Years ago, the known rare coins were a combination of guesswork and experience. Researchers had done much work on a few specialized series such as Half Cents, Large Cents and Capped Bust Half Dollars. The remainder of most numismatic series was largely unexplored for true rarity, especially as to condition rarity.
Many, if not all, price guides 30 years ago listed prices for coins in grades that did not exist. A great example of this was the many branch mint gold coins that are unknown in mint condition. The opposite was the case for many issues that we now know to be much more common than previously thought. Thirty years ago, a Gem common date Morgan silver dollar was much more valuable than it is today. The same can be said for many common date United States gold coins.
The basis for collecting rare coins has much to do with rarity and availability. When third-party grading started, everyone was excited to have the grading issue finally addressed. Third-party grading led to an explosion in the hobby, and has revolutionized numismatics.
One of the side benefits of third-party grading has been the creation of population reports. Grading companies keep track of every coin they grade, and publish this information for collectors and dealers. Over the past three decades, a large majority of rare coins have been certified. This has created one of the most important tools in numismatic history. Most collectors and dealers refer to this information whenever they make a purchase.
The population reports are vital information, but there are nuances that should be considered when using them.

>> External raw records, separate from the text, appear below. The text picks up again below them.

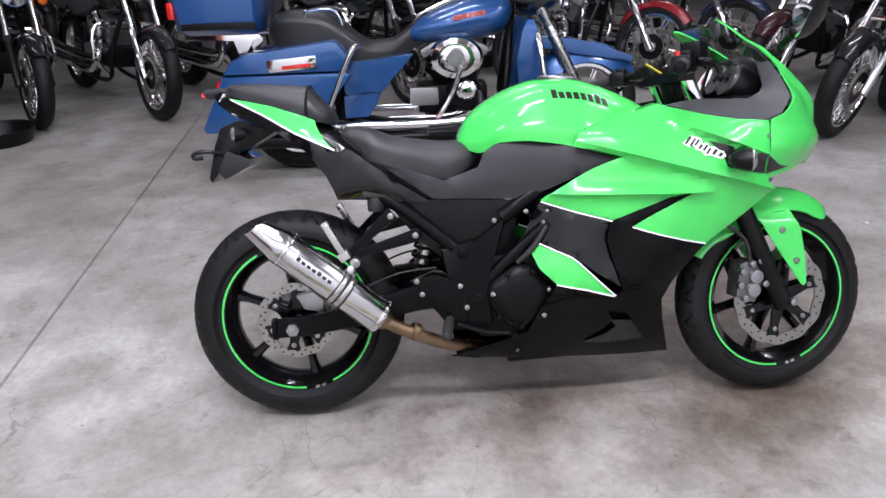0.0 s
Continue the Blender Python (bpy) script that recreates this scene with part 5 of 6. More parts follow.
# front end (turned with the steering)
UP = RAKE
GUARD = [(1.289, 0.555), (1.287, 0.580), (1.305, 0.595), (1.335, 0.602), (1.37, 0.602), (1.400, 0.594), (1.416, 0.575), (1.408, 0.552), (1.412, 0.530), (1.428, 0.495), (1.443, 0.42), (1.450, 0.342), (1.443, 0.332), (1.434, 0.337), (1.387, 0.403), (1.352, 0.452), (1.316, 0.507), (1.300, 0.532)]
for s in (-1, 1):
    foot = AXLE + Vector((-0.012, s * 0.098, -0.02))
    bm = bm_new()
    cyl(bm, foot, foot + UP * 0.36, 0.0255, 0.027, seg=20, bev=0.006)
    cyl(bm, foot + UP * 0.02 + Vector((0.012, 0, 0)), foot + UP * 0.06 + Vector((0.012, 0, 0)), 0.024, seg=14)
    leg = part("fork_leg", turned(bm), SATIN_BLACK, bike, "satin black fork leg")
    bm = bm_new()
    cyl(bm, foot + UP * 0.35, foot + UP * 0.745, 0.0185, seg=20)
    part("fork_tube", turned(bm), CHROME, leg, "bright fork tube")
    bm = bm_new()
    cyl(bm, AXLE + Vector((0, s * 0.115, 0)), AXLE + Vector((0, s * 0.134, 0)), 0.012, seg=16, bev=0.003)
    part("axle_nut", turned(bm), BOLT, leg)
    # guard plate
    bm = bm_new()
    sheet(bm, GUARD, lambda x, z: (x, -(0.118 - 0.078 * max(0.0, (z - 0.518) / 0.084) ** 1.15), z), 0.004, 0.012, mirror=s > 0, edge=0.001)
    gd = part("fork_guard", turned(bm), GREEN, bike, "lime green fork guard")
    for x, z in ((1.369, 0.498), (1.415, 0.408)):
        bm = bm_new()
        cyl(bm, (x, s * 0.115, z), (x, s * 0.123, z), 0.009, seg=14, bev=0.002)
        part("guard_bolt", turned(bm), BOLT, gd)
    # bar
    a, e = Vector((1.085, s * 0.105, 0.968)), Vector((0.948, s * 0.330, 0.932))
    dn = (e - a).normalized()
    bm = bm_new()
    cyl(bm, a - dn * 0.02, e, 0.011, seg=14)
    bar = part("handlebar", turned(bm), SATIN_BLACK, bike, "black clip-on handlebar")
    bm = bm_new()
    cyl(bm, a - dn * 0.03, a + dn * 0.052, 0.0215, 0.019, seg=18, bev=0.004)
    cyl(bm, a + Vector((0.004, s * -0.008, -0.03)), a + Vector((-0.008, s * -0.008, 0.016)), 0.030, seg=20, bev=0.004)
    part("bar_clamp", turned(bm), SATIN_BLACK, bar, "black clip-on clamp")
    bm = bm_new()
    uu, ww = frame_of(dn)
    ring_loft(bm, [[e - dn * (0.125 - 0.0034 * k) + (uu * math.cos(2 * math.pi * i / 18) + ww * math.sin(2 * math.pi * i / 18)) * (0.0172 + (0.0005 if k % 3 == 1 else 0)) for i in range(18)] for k in range(36)])
    part("grip", turned(bm), GRIP, bar, "ribbed black rubber grip")
    bm = bm_new()
    cyl(bm, e - dn * 0.004, e + dn * 0.018, 0.0165, 0.014, seg=18, bev=0.003)
    part("bar_end", turned(bm), FRAME_BLACK, bar)
    bm = bm_new()
    q = a + dn * 0.118
    box(bm, q + Vector((0, 0, 0.0)), (0.05, 0.052, 0.044), (0, 0, s * -44), bev=0.01)
    box(bm, q + Vector((0.008, 0, 0.026)), (0.03, 0.03, 0.014), (0, 0, s * -44), bev=0.004)
    part("switch_box", turned(bm), SATIN_BLACK, bar, "black switch box")
    if s < 0:
        bm = bm_new()
        box(bm, q + Vector((-0.012, 0.004, 0.026)), (0.016, 0.012, 0.014), bev=0.003)
        part("stop_switch", turned(bm), RED_PLASTIC, bar, "red stop switch")
        bm = bm_new()
        box(bm, q + Vector((0.052, 0.035, 0.038)), (0.058, 0.044, 0.042), (0, 0, 40), bev=0.005)
        part("master_cylinder", turned(bm), SATIN_BLACK, bar, "black brake fluid box")
    bm = bm_new()
    piv = a + dn * 0.078 + Vector((0.035, s * 0.012, -0.002))
    tip = Vector((1.048, s * 0.338, 0.906))
    tube(bm, [piv, piv + Vector((0.010, s * 0.03, -0.006)), (piv + tip) / 2 + Vector((0.010, s * 0.016, 0.006)), tip], 0.0082, 8, r2=0.0056)
    ball(bm, tip, 0.0105, seg=12)
    lever = part("lever", turned(bm), FRAME_BLACK, bar, "black ball-ended lever")
    bm = bm_new()
    box(bm, a + dn * 0.076 + Vector((0.016, 0, 0)), (0.046, 0.03, 0.026), (0, 0, s * -44), bev=0.006)
    part("lever_perch", turned(bm), SATIN_BLACK, bar)
    bm = bm_new()
    tube(bm, [piv, piv + Vector((0.05, s * -0.03, 0.01)), (1.16, s * 0.07, 0.93), (1.15, s * 0.04, 0.84), (1.12, s * 0.05, 0.72)], 0.0045, 8)
    part("cable", turned(bm), GRIP, bar)
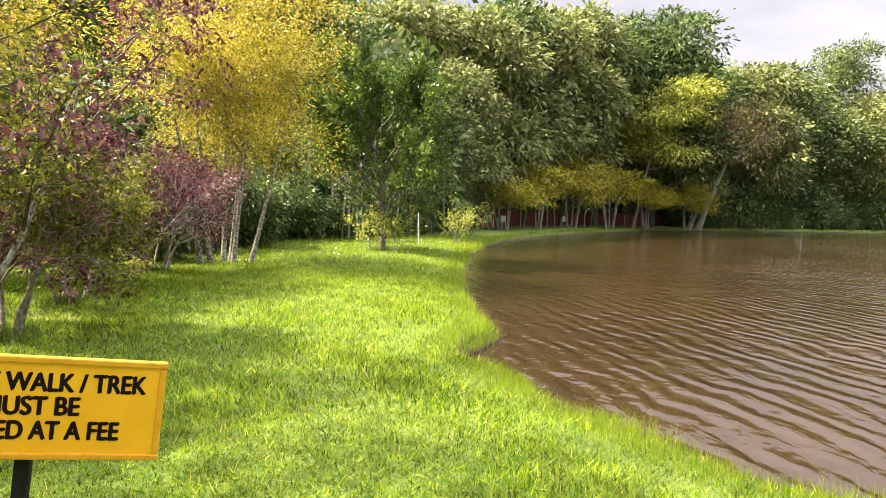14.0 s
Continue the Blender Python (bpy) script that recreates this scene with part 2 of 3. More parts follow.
nt.links.new(ramp(nt, noise_fac(nt, 60, 4), [(0.3, (0.006, 0.004, 0.004)), (0.8, (0.02, 0.009, 0.008))]), p.inputs["Base Color"])
p.inputs["Roughness"].default_value, p.inputs["Specular IOR Level"].default_value = 0.9, 0.1
M_POST, nt, p = material("black_post_paint")
f = noise_fac(nt, 26, 5, 0.7)
nt.links.new(ramp(nt, f, [(0.35, (0.005, 0.005, 0.005)), (0.66, (0.014, 0.011, 0.010)), (0.8, (0.09, 0.06, 0.045))]), p.inputs["Base Color"])
nt.links.new(bump(nt, f, 0.4, 0.004), p.inputs["Normal"])
p.inputs["Roughness"].default_value, p.inputs["Specular IOR Level"].default_value = 0.75, 0.2

M_ROCK, nt, p = material("pink_stone")
f = noise_fac(nt, 7, 6, 0.65, None, 0.6)
nt.links.new(ramp(nt, f, [(0.3, (0.20, 0.13, 0.09)), (0.5, (0.42, 0.30, 0.21)), (0.72, (0.58, 0.46, 0.36))]), p.inputs["Base Color"])
nt.links.new(bump(nt, f, 0.8, 0.03), p.inputs["Normal"])
p.inputs["Roughness"].default_value = 0.85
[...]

Utilizing Population Reports
One of the most important things to consider when using population reports is that the information is not always accurate. The grading services make a huge effort to ensure the accuracy of population reports. Unfortunately, when many coins are removed from their holders for resubmission or other reasons, the inserts are not always returned. When this happens, grading services are unable to adjust the population information. They have even offered rewards for tags to be turned in, recognizing that the accuracy of the reports is vital to many collectors. Many dealers and collectors are just too lazy to send back the tags; others have more nefarious reasons.
Years ago, one or two coin dealers kept tags for important coins they had resubmitted on multiple occasions. The individuals did not return the tags because they wanted to be the only ones who knew the true rarity of certain coins. This was met with considerable peer pressure, and eventually the tags were returned. Regardless, it is quite evident that not ALL tag inserts have been returned to the grading services.
There are quite a few coins with certified populations that are higher than the actual reported mintage. The 1878 Proof gold dollar is a great example — the mintage for this very rare coin is only 20 examples, yet there have been 26 coins certified, according to the population reports. The bottom line is that the reports are important information, but should not be taken as 100% accurate in all cases.
Population reports are also an important indicator for new coin discoveries. Sometimes, an incredible coin will surface and be certified, and this new information is available for all to see.
A few years ago, an amazing 1870-CC Double Eagle was discovered and graded AU 58 by NGC. The coin was listed on the population report as the finest known, and this important information was available for specialists of the series. Incredibly, the coin was stolen while in transit after leaving another firm a short time later, and is still missing.
Population reports can also jump widely when a large hoard or group is discovered. In the last couple of years, two original rolls of 1909-S VDB cents were discovered and certified. The population of certified examples jumped considerably, and prices fell as well. Specialists of this series would find this information extremely important.
Impact on Registry Sets
Registry Set collecting has become extremely popular for nearly every series of United States coinage. Collectors compete to assemble the finest sets possible. Without population reports, collectors would be in the dark about the possibilities in their series. The population information is even important for those collecting low-ball (the lowest grade possible) sets. Sometimes a low-rated example will sell at auction for more than a Mint State example, if there are very few available for sets.
The population information is obviously an important factor when a new “finest known” is certified. The rank of someone’s set can be altered by a new discovery.
For many dealers and collectors, the population information is vital when trying to establish the price for a coin. Pricing a coin with a population of 200 is much easier than for one with a population of two. There will be much more auction information or accurate price guide listings. Low-population coins are always in demand and can sometimes bring staggering prices at auction.
In general, population information has become one of the most important tools available to collectors. The information is extremely helpful, but should be used with the educated knowledge that there are variables to be considered. Hopefully, this article gives you more information to use them successfully.